# Question #16995

May 5, 2015

All but $A s C {l}_{5}$.

Orbital hybridization is determined by the steric number, which represents the number of regions of electron density that surround an atom.

Regions of electron density can be bonds - simple, double, or triple bonds count as 1 region - or lone pairs of electrons.

Since the steric number determines orbital hybridization, you can work backwards and use orbital hybridization to determine the steric number.

In your case, $s {p}^{3} {d}^{2}$ hybridization implies the existance of 6 hybrid orbitals, formed from one s, three p, and two d-orbitals. In turn, 6 hybrid orbitals correspond to 6 regions of electron density lcoated around the central atom.

That being said, you could eyeball the given molecules and predict which could match this description, even without having to draw their respective Lewis structure.

• $S e {F}_{6}$, selenium hexafluoride

The selenium atom is bonded to 6 fluorine atoms, and since selenium has 6 valence electrons (it's part of the oxygen family), no lone pairs could possibly be present on it.

As a result, you get 6 bonds and 0 lone pairs $\to$ $s {p}^{3} {d}^{2}$ hybridization.

• $X e C {l}_{4}$, xenon tetrachloride

Xenon is a noble gas, so it has 8 valence electrons.
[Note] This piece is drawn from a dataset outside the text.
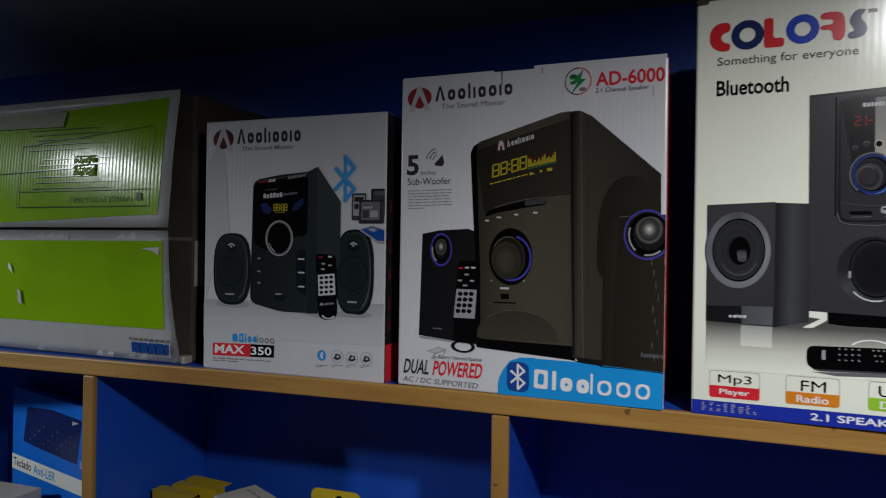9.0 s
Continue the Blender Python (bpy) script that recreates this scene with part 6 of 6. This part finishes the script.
# film wound round the front edge of the large carton, puckered along its upper half
box_w = CARTONS["W"][0]
bm = bmesh.new()
rows, cols = 520, 14
grid = []
for i in range(rows + 1):
    z = 0.0092 + 0.4148 * i / rows
    ring = []
    for j in range(cols + 1):
        s = j / cols
        if s < 0.36:
            p, nrm = Vector((0.0, 0.009 - 0.004 * s / 0.36)), Vector((-1, 0))
        elif s < 0.64:
            a = radians((s - 0.36) / 0.28 * 90)
            p, nrm = Vector((0.005 - 0.005 * math.cos(a), 0.005 - 0.005 * math.sin(a))), Vector((-math.cos(a), -math.sin(a)))
        else:
            p, nrm = Vector((0.005 + 0.0105 * (s - 0.64) / 0.36, 0.0)), Vector((0, -1))
        pucker = max(0.0, min(1.0, (z - 0.27) / 0.05)) * 0.0011 * (0.5 + 0.5 * math.sin(z * 1650 + 2.0 * noise.noise(Vector((s * 4, 0, z * 20))))) * math.sin(math.pi * s)
        out = 0.0007 + pucker + (0.0003 + 0.0006 * (z > 0.15)) * abs(noise.noise(Vector((s * 3, 1, z * 45)))) * math.sin(math.pi * s)
        p = p + nrm * out
        ring.append(bm.verts.new((p.x, p.y, z)))
    grid.append(ring)
for i in range(rows):
    for j in range(cols):
        f = bm.faces.new((grid[i][j], grid[i][j + 1], grid[i + 1][j + 1], grid[i + 1][j]))
        f.smooth = True
bmesh.ops.reverse_faces(bm, faces=bm.faces)
part("edge_wrap", bm, M["black_film"], box_w, "glossy black film, puckered along the edge")
bm = bmesh.new()
for pts in (((-0.0026, 0.020, 0.284), (-0.0016, 0.046, 0.288), (-0.0012, 0.040, 0.283), (-0.0022, 0.016, 0.268)),
            ((-0.0030, 0.004, 0.292), (-0.0022, 0.026, 0.287), (-0.0030, 0.010, 0.278))):
    f = bm.faces.new([bm.verts.new(p) for p in pts])
bmesh.ops.solidify(bm, geom=bm.faces[:], thickness=0.0006)
part("torn_film", bm, M["film"], box_w, "torn tongue of grey film")

# ---- loose flaps of the upside-down carton ----
box_e = CARTONS["E"][0]


def flap(name, v0, v1, right0, right1, dip, bulge, mat, lift, label, left=-0.118, thick=0.0028, sag=0.0):
    """A bulging cardboard flap; its right edge runs from right0 (foot) to right1 (head) with a dip between."""
    bm = bmesh.new()
    nu, nv = 28, 14
    grid = []
    for i in range(nv + 1):
        t = i / nv
        z = v0 + (v1 - v0) * t
        edge = right0 + (right1 - right0) * t - dip * math.sin(math.pi * t) + 0.0012 * noise.noise(Vector((z * 60, 0, 5)))
        row = []
        for j in range(nu + 1):
            s = j / nu
            x = left + (edge - left) * s
            y = -bulge(z + sag * (1 - s)) + 0.0016 * noise.noise(Vector((x * 9, z * 9, 2))) - lift
            row.append(bm.verts.new((x, y, z + sag * (1 - s))))
        grid.append(row)
    for i in range(nv):
        for j in range(nu):
            f = bm.faces.new((grid[i][j], grid[i][j + 1], grid[i + 1][j + 1], grid[i + 1][j]))
            f.smooth = True
    if thick:
        bmesh.ops.solidify(bm, geom=bm.faces[:], thickness=thick)
    return part(name, bm, mat, box_e, label)


def upper(z):
    t = max(0.0, min(1.0, (z - 0.176) / 0.18))
    return 0.006 + 0.0135 * (1 - t) + 0.004 * math.sin(math.pi * t)


def lower(z):
    t = max(0.0, min(1.0, z / 0.172))
    return 0.006 + 0.0135 * t + 0.002 * math.sin(math.pi * t)


top_flap = flap("top_flap", 0.1765, 0.356, 0.399, 0.402, -0.001, upper, M["flap_white"], 0.0, "white flap bulging forward")
low_flap = flap("lower_flap", 0.0012, 0.1725, 0.408, 0.399, 0.003, lower, M["flap_white"], 0.0, "white flap with a bent edge")
flap("green_field", 0.1935, 0.346, 0.381, 0.386, -0.001, upper, M["flap_green"], 0.0008, "glossy lime green printed field", thick=0.0, sag=-0.018).parent = box_e
flap("green_field", 0.0445, 0.159, 0.386, 0.390, 0.0, lower, M["flap_green"], 0.0008, "lime green printed field", thick=0.0, sag=-0.002)


def on_flap(shape, colour, pts, lift=0.0016, name="flap_print", label=""):
    """A flat print that follows a flap's bulge; points in millimetres."""
    bm = bmesh.new()
    f = bm.faces.new([bm.verts.new((u / 1000, -shape(v / 1000) - lift - 0.0014, v / 1000)) for u, v in pts])
    f.normal_update()
    if f.normal.y > 0:
        f.normal_flip()
    return part(name, bm, M[colour], box_e, label)


rnd = random.Random(3)
at = 331.0
for w in (15, 14, 13, 14, 9):
    on_flap(lower, "deep_blue", [(at, 12), (at + w - 2, 12), (at + w - 2, 25.5), (at, 25.5)], name="wordmark_block", label="plain blue block of a brand mark")
    at += w
for u in range(327, 396, 9):
    on_flap(lower, "grey_text", [(u, 29), (u + 7, 29), (u + 7, 31.2), (u, 31.2)], name="small_writing")
for v in (312, 305, 298, 291, 284, 270, 262, 246, 238, 230):
    u = 130 + rnd.uniform(0, 40)
    on_flap(upper, "leaf_line", [(u, v), (u + rnd.uniform(90, 190), v), (u + 110, v + 1.2), (u, v + 1.1)], name="small_writing")
for u in (-90, -40, 10):
    for v in (300, 292, 284, 270, 262):
        on_flap(upper, "leaf_line", [(u, v), (u + rnd.uniform(22, 44), v), (u + 26, v + 1.2), (u, v + 1.1)], name="small_writing")
for line in ([(124, 204), (366, 204), (366, 205.2), (124, 205.2)], [(124, 291), (368, 309), (368, 310), (124, 292)], [(124, 204), (125.2, 204), (125.2, 292), (124, 292)],
             [(365, 204), (366.2, 204), (368, 310), (367, 310)], [(124, 226), (366, 226), (366, 227), (124, 227)], [(76, 252), (270, 258), (270, 259.5), (76, 253.2)]):
    on_flap(upper, "leaf_line", line, name="printed_line")
on_flap(upper, "leaf_line", [(345, 212), (355, 212), (353, 222), (347, 222)], name="handling_mark")
# this first pale patch paints the highlight at the flap's bent corner
on_flap(lower, "pale", [(356, 149), (374, 146), (384, 141), (386, 151), (372, 150.5)], name="torn_glint_spot", label="painted highlight at the corner of the green print")
on_flap(lower, "white", [(106, 118), (114, 110), (113, 120), (107, 126)], name="torn_glint_spot")
on_flap(lower, "pale", [(122, 70), (129, 66), (128, 86), (122, 88)], name="torn_glint_spot")
tape = on_flap(upper, "tape_green", [(-110, 320), (205, 316), (209, 337), (-110, 341)], 0.0022, "packing_tape", "strip of pale packing tape")

words = Sheet("E", pose(0.3349, -0.0232, 0.2176, 0, 180, 0))
words.laid = []
words.text("leaf_line", "HANDLE WITH CARE", (0, 0), (106, 0), (0, 7))

# wrinkled clear tape on the upper flap, catching the light
clear = surface("clear_tape", (0.30, 0.42, 0.10), 0.10, second=(0.20, 0.34, 0.02), scale=60, bump=0.9, bump_scale=140)
bm = bmesh.new()
rows = []
for i in range(13):
    rows.append([bm.verts.new((0.232 + 0.040 * j / 12, -upper(0.246 + 0.028 * i / 12) - 0.0026 - 0.0018 * abs(noise.noise(Vector((i * 0.7, j * 0.7, 3)))), 0.246 + 0.028 * i / 12)) for j in range(13)])
for i in range(12):
    for j in range(12):
        bm.faces.new((rows[i][j], rows[i][j + 1], rows[i + 1][j + 1], rows[i + 1][j]))
part("clear_tape", bm, clear, box_e, "wrinkled clear tape")
bm = block(0.412, 0.012, 0.10, 0.4132, 0.030, 0.16, 0.0004)
part("side_tape", bm, M["card_drab"], box_e, "torn strip of tape on the side")
bm = block(0.398, -0.004, 0.0, 0.414, 0.010, 0.010, 0.002, 0.002)
part("crushed_corner", bm, M["card_drab"], box_e, "crushed cardboard corner")

# tuck flaps that stand a little above the white carton's lid
box_a = CARTONS["A"][0]
for u0, u1, z1 in ((0.001, 0.108, 0.3468), (0.152, 0.284, 0.3482)):
    part("tuck_flap", block(u0, 0.0004, 0.340, u1, 0.0032, z1, 0.0005, 0.0004), M["card_white"], box_a)

# worn corner of the cream carton
box_c = CARTONS["C"][0]
bm = block(-0.0012, -0.0010, 0.3865, 0.0105, 0.009, 0.3922, 0.002, 0.0016, 2, cuts=2)
part("worn_corner", bm, M["card_brown_shaded"], box_c, "frayed brown corner")

# the cream carton has slumped: its head leans forward and is a little narrower than its foot
slump = math.tan(radians(2.2))
for ob in box_c.children_recursive:
    for v in ob.data.vertices:
        v.co.x *= 1 - 0.011 * v.co.z / 0.325
        v.co.y -= slump * v.co.z

# ---- things in the lower compartments ----
LOW = 0.985


def loose(name, place, turn, size, mat, label, category, bevel=0.0015):
    ob = thing(name, pose(*place, 0, 0, turn), label, category)
    w, d, h = size
    part("body", block(0, 0, 0, w, d, h, bevel, 0.0008), mat, ob)
    return ob


loose("low_carton", (-1.56, 0.716, LOW), 3.0, (0.27, 0.075, 0.088), M["card_drab"], "drab grey carton lying before the keyboard box", "box")

first = thing("hanging_packet", pose(-1.035, 0.775, LOW, 0, 0, -3), "small yellow card packet with a hanging slot", "packet", "yellow packets")
bm = block(0, 0, 0, 0.083, 0.020, 0.112, 0.001, 0.0004)
part("body", bm, M["card_yellow"], first)
bm = plan_block([(0.003, 0.0), (0.080, 0.0), (0.080, 0.0012), (0.003, 0.0012)], 0.112, 0.1345)
part("hanging_tab", bm, M["card_yellow"], first, "upright yellow tab")
bm = block(0.004, 0.0013, 0.1335, 0.079, 0.0175, 0.1345, 0.0004, 0.0003)
part("folded_top", bm, M["card_yellow"], first, "flap folded back from the tab")
bm = block(0.030, -0.0006, 0.120, 0.053, 0.0018, 0.1245, 0.001)
part("slot", bm, M["black"], first, "dark hanging slot")
bm = block(0.010, -0.0007, 0.02, 0.073, 0.0, 0.098, 0.0005)
part("printed_front", bm, M["coal"], first, "dark printed front")
copy_thing(first, pose(-1.022, 0.800, LOW, 0, 0, 2))
copy_thing(first, pose(-1.020, 0.826, LOW, 0, 0, -5))

tag_packet = thing("hanging_packet", pose(-0.806, 0.842, LOW, 0, 0, 2), "yellow hang card with a punched round hole", "packet", "yellow packets")
part("body", block(0.002, 0, 0, 0.076, 0.018, 0.105, 0.001), M["card_yellow"], tag_packet)
corner = [(0.078 - 0.010 + 0.010 * math.cos(a), 0.030 + 0.010 * math.sin(a)) for a in (0.0, 0.4, 0.8, 1.2, 1.57)]
corner += [(0.010 + 0.010 * math.cos(a), 0.030 + 0.010 * math.sin(a)) for a in (1.57, 1.95, 2.35, 2.75, 3.14)]
bm = plan_block([(0.0, 0.0), (0.078, 0.0)] + corner, 0.0, 0.0016)
bm.transform(pose(0, 0.0016, 0.1055, 90))
part("hanging_tab", bm, M["card_yellow"], tag_packet, "rounded yellow tab")
bm = bmesh.new()
bmesh.ops.create_cone(bm, cap_ends=True, segments=24, radius1=0.0065, radius2=0.0065, depth=0.003, matrix=pose(0.045, 0.0004, 0.132, 90))
part("punched_hole", bm, M["black"], tag_packet, "dark round hole")
bm = bmesh.new()
bmesh.ops.create_cone(bm, cap_ends=True, segments=20, radius1=0.0035, radius2=0.003, depth=0.006, matrix=pose(0.046, -0.001, 0.131, 90))
part("hook_end", bm, M["silver"], tag_packet, "metal hook end")

pack = thing("small_carton", pose(-0.908, 0.757, LOW, 0, 0, -27), "pale grey carton with a green edge", "box")
part("body", block(0, 0, 0, 0.112, 0.062, 0.149, 0.001), M["card_drab"], pack)
part("green_front", block(0.001, -0.0012, 0.02, 0.111, -0.0002, 0.146, 0.0004), M["green"], pack, "green printed front")
for k in range(6):
    part("small_writing", block(0.012 + k * 0.014, 0.042, 0.1492, 0.021 + k * 0.014, 0.0445, 0.1496), M["grey_text"], pack)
Since it only forms 4 single bonds with the chlorine atoms, which account for 4 of the 8 valence electrons, it will also have 2 lone pairs present.

As a result, you get 4 bonds and 2 lone pairs $\to$ $s {p}^{3} {d}^{2}$ hybridization.

• $I {F}_{5}$, iodine pentrafluoride

Iodine is a halogen, which means it has 7 valence electrons. Since it forms 5 single bonds with the fluorine atoms, it will have 2 valence electrons present as a lone pair.

As a result, you get 5 bonds and 1 lone pair $\to$ $s {p}^{3} {d}^{2}$ hybridization.

• $A s C {l}_{5}$, arsenic pentachloride

Arsenic is part of the nitrogen family, which means it has 5 valence electrons. Since it forms 5 single bonds with the chlorine atoms, you won't have any lone pairs present.

As a result, you get 5 bonds and 0 lone pairs $\to$ $s {p}^{3} d$ hybridization.

SIDE NOTE As practice, you could actually draw the Lewis structures for all the molecules and double-check the answer.